Sosyalist, Kürt ve muhalif sol öğrencileri hedef tahtasına yerleştirerek üniversiteleri iktidarın mutlak denetimine sokmaya çalışan YÖK, üniversitelere yönelik baskı önlemlerini içeren bu kararların basına “sızma”sından bir süre önce “türbana dokunmayın” talimatı vermiş ve bu karar, haklı olarak, demokratik bir hakkın önünün açılması olarak alkışlanmıştı. Ne “türban yasağı”nın fiilen kaldırılmasında karşı çıkılacak bir yan var ne de liberal sağ ile liberal solun bu adımı alkışlamasında da şaşıracak bir durum. Ancak YÖK’ün “türban”a ilişkin bu adımı atarken, başta devrimciler ve Kürtler olmak üzere muhalif gençliğe savaş açan kararlar almasına da şaşırmamak gerekiyor. Zira sendikacı gardiyanlar eliyle işçi sınıfını büyük ölçüde yıldırıp sindirmeyi başarmış görünen AKP iktidarı, yönetimlerini yine büyük ölçüde ele geçirip uysallaştırdığı üniversitelerin patlamaya hazır barut fıçısı haline geldiğini çok iyi görmektedir.
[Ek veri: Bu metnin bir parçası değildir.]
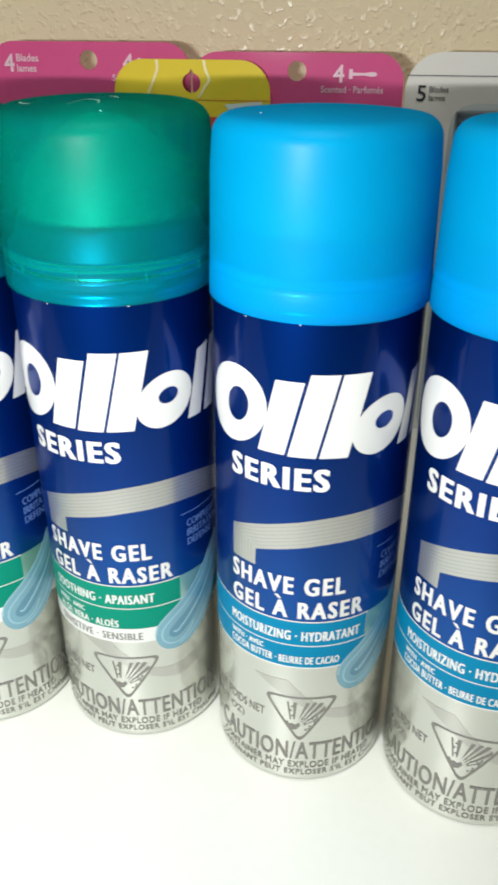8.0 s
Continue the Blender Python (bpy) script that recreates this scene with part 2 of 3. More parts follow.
def box(bm, x0, x1, y0, y1, z0, z1, bevel=0.0):
    made = bmesh.ops.create_cube(bm, size=1)["verts"]
    for v in made:
        v.co = Vector(((x0 + x1) / 2 + v.co.x * (x1 - x0), (y0 + y1) / 2 + v.co.y * (y1 - y0), (z0 + z1) / 2 + v.co.z * (z1 - z0)))
    if bevel:
        edges = {e for v in made for e in v.link_edges}
        bmesh.ops.bevel(bm, geom=list(edges), offset=bevel, segments=3, affect="EDGES", profile=0.5)
    return bm


def flat(loops):
    """A flat sheet in x and z from closed outlines."""
    bm = bmesh.new()
    for loop in loops:
        f = bm.faces.new([bm.verts.new((x, 0, z)) for x, z in loop])
        f.normal_update()
        bmesh.ops.triangulate(bm, faces=[f])
    return bm


def letters(text, weight=0.0, spread=1.0):
    """The built-in font's outlines as a flat sheet in x and z, in a box from 0 to 1 each way."""
    cu = bpy.data.curves.new("writing", "FONT")
    cu.body, cu.offset, cu.resolution_u, cu.size = text, weight, 3, 1
    cu.space_character = spread
    ob = bpy.data.objects.new("writing", cu)
    me = bpy.data.meshes.new_from_object(ob)
    bm = bmesh.new()
    bm.from_mesh(me)
    bpy.data.objects.remove(ob), bpy.data.curves.remove(cu), bpy.data.meshes.remove(me)
    xs, ys = [v.co.x for v in bm.verts], [v.co.y for v in bm.verts]
    x0, x1, y0, y1 = min(xs), max(xs), min(ys), max(ys)
    for v in bm.verts:
        v.co = Vector(((v.co.x - x0) / (x1 - x0), 0, (v.co.y - y0) / (y1 - y0)))
    return bm


def fitted(bm, x0, x1, z0, z1):
    for v in bm.verts:
        v.co = Vector((x0 + v.co.x * (x1 - x0), 0, z0 + v.co.z * (z1 - z0)))
    return bm


CAN_R = 0.0265
DEG = 2 * math.pi * CAN_R * 1000 / 360


def rolled(bm, lift):
    """Rolls a flat print (x in degrees round the can, z in millimetres) on to the can, lifted off it by some micrometres."""
    for v in bm.verts:
        v.co.x *= DEG
    lo, hi = min(v.co.x for v in bm.verts), max(v.co.x for v in bm.verts)
    step = 1.3
    for k in range(math.ceil(lo / step), math.floor(hi / step) + 1):
        bmesh.ops.bisect_plane(bm, geom=bm.verts[:] + bm.edges[:] + bm.faces[:], dist=1e-5, plane_co=(k * step, 0, 0), plane_no=(1, 0, 0))
    r = CAN_R + 0.4 * lift * 1e-6
    for v in bm.verts:
        a = v.co.x / 1000 / CAN_R
        v.co = Vector((r * math.sin(a), -r * math.cos(a), v.co.z / 1000))
    return bm


def band(t0, t1, z0, z1):
    return flat([[(t0, z0), (t1, z0), (t1, z1), (t0, z1)]])


def oval(cx, cz, rx, rz, lean=0.0, n=40):
    pts = []
    for k in range(n):
        a = 2 * math.pi * k / n
        x, z = rx * math.cos(a), rz * math.sin(a)
        pts.append((cx + x + lean * z, cz + z))
    return pts


def stroke(points, width):
    """A ribbon along an open line, in degrees and millimetres, of the given width in millimetres."""
    left, right = [], []
    for i, (x, z) in enumerate(points):
        xa, za = points[max(i - 1, 0)]
        xb, zb = points[min(i + 1, len(points) - 1)]
        dx, dz = (xb - xa) * DEG, zb - za
        d = math.hypot(dx, dz) or 1
        nx, nz = -dz / d * width / 2, dx / d * width / 2
        left.append((x + nx / DEG, z + nz)), right.append((x - nx / DEG, z - nz))
    bm = bmesh.new()
    a, b = [bm.verts.new((x, 0, z)) for x, z in left], [bm.verts.new((x, 0, z)) for x, z in right]
    for k in range(len(points) - 1):
        bm.faces.new((a[k], a[k + 1], b[k + 1], b[k]))
    return bm


def smooth(points, n=5, closed=False):
    """A Catmull-Rom line through the points."""
    out, m = [], len(points)
    for k in range(m if closed else m - 1):
        p = [Vector(points[(k + d) % m] if closed else points[min(max(k + d, 0), m - 1)]) for d in (-1, 0, 1, 2)]
        for j in range(n):
            t = j / n
            out.append(tuple(0.5 * (2 * p[1] + (p[2] - p[0]) * t + (2 * p[0] - 5 * p[1] + 4 * p[2] - p[3]) * t * t + (3 * p[1] - p[0] - 3 * p[2] + p[3]) * t ** 3)))
    return out if closed else out + [tuple(points[-1])]


def curve_z(points, t):
    """A smooth height between (degrees, millimetres) points."""
    for (a, za), (b, zb) in zip(points, points[1:]):
        if t <= b:
            s = (t - a) / (b - a)
            return za + (zb - za) * s
    return points[-1][1]


def smooth_heights(points):
    return smooth(points, 8)


# ---- the room ----
def slab(name, label, material, x0, x1, y0, y1, z0, z1, category="wall"):
    bm = box(bmesh.new(), x0, x1, y0, y1, z0, z1)
    return tagged(new(name, mesh_of(name, bm, material)), label, category, kind="structure")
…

Dahası, AKP iktidarı, yıllardır alttan alta biriken çelişkilerin bir gün patlayacağını ve üniversite gençliğinin kitlesel hareketinin daha kapsamlı sınıfsal / toplumsal patlamaları öncelediğini bilecek kadar tarih bilgisine de sahiptir.
AKP’yi ülkeye demokrasi getirecek (en azından kısmen demokratikleşmeyi sağlayacak) bir parti olarak gören tüm kesimlerin -özellikle liberal solun- baskı ve sıkı denetim yoluyla her alanda güçlendirilmeye çalışılan devlet otoritesi karşısında hala aynı “demokrasi” masalını okuyup okumayacağını şimdiden kestirmek zor. Kesin olan bir şey varsa, yalnızca Türkiye’de değil, tüm dünyada burjuvazinin “demokrasi ve özgürlük” adına daha baskıcı ve otoriter rejimlere gittiğidir. YÖK’ün aldığı son kararlar bu sürecin yalnızca üniversite ayağını yansıtıyor.
Hiç şüphesiz, burjuvazinin diktatörlüğünü güçlendirmesi sebepsiz değil. Onlar, çıkardıkları baskıcı yasalar ve uygulamalarla, işçi sınıfı ve öğrenci gençlik saflarında yükselecek devrimci kitle hareketleri karşısında şimdiden önlem alıyorlar. İçinden geçmekte olduğumuz dönem, dünya kapitalizminin krizinin yaşamın her alanına damgasını vurduğu; işçi sınıfı ile gençliğin önlerinde duran geleceksizliğe karşı her geçen gün daha da patlamaya hazır bir hale geldiği bir dönemdir. Burjuvazi de -yineliyoruz- bunu çok iyi bilmektedir.
YÖK’ün bu kararlarıyla birlikte, üniversitelerde rektörlük-polis-özel güvenlik sacayağı üzerinde yükselen bir OHAL ilan edilmek istenmektedir. AKP iktidarının bu planını gerçekleştirmesi için de, yalnızca “ben yaptım oldu” demesi yetmez. İktidarın üniversiteleri tam denetimi altına alması ve sindirebilmesi için, halkın önemli bir kesimini bu kararların gerekliliğine ikna etmesi de gerekir. Bunun en iyi bilinen yöntemi de faşist terörün ve provokasyonların devreye sokulmasıdır.
Başta sosyalistler olmak üzere devrimci öğrenciler, YÖK’ün aldığı bu kararların kağıt üstünde kalmasını sağlamak ve AKP iktidarının üniversiteleri zapturapt altına almasını önlemek için derhal harekete geçmelidir. Onlar, hükümetin YÖK eliyle uygulamaya koyduğu bu kararların ne anlama geldiğini, başta öğrenciler ve aileleri olmak üzere geniş emekçi kitlelere anlatmalı; kitlesel bir direniş örgütleme yönünde adımlar atmalılar. Bütün bunları yaparken, sivil-resmi polislerin ve faşistlerin provokasyonlarına gelmemek ve bu yöndeki girişimleri teşhir edip boşa çıkartmak gerekir. Unutmayalım ki iktidarın sermayenin mutlak denetimine sokamadığı üniversiteleri karakollaştırma girişimini boşa çıkartmanın tek yolu, emekçileri de kucaklayacak kitlesel bir direniştir.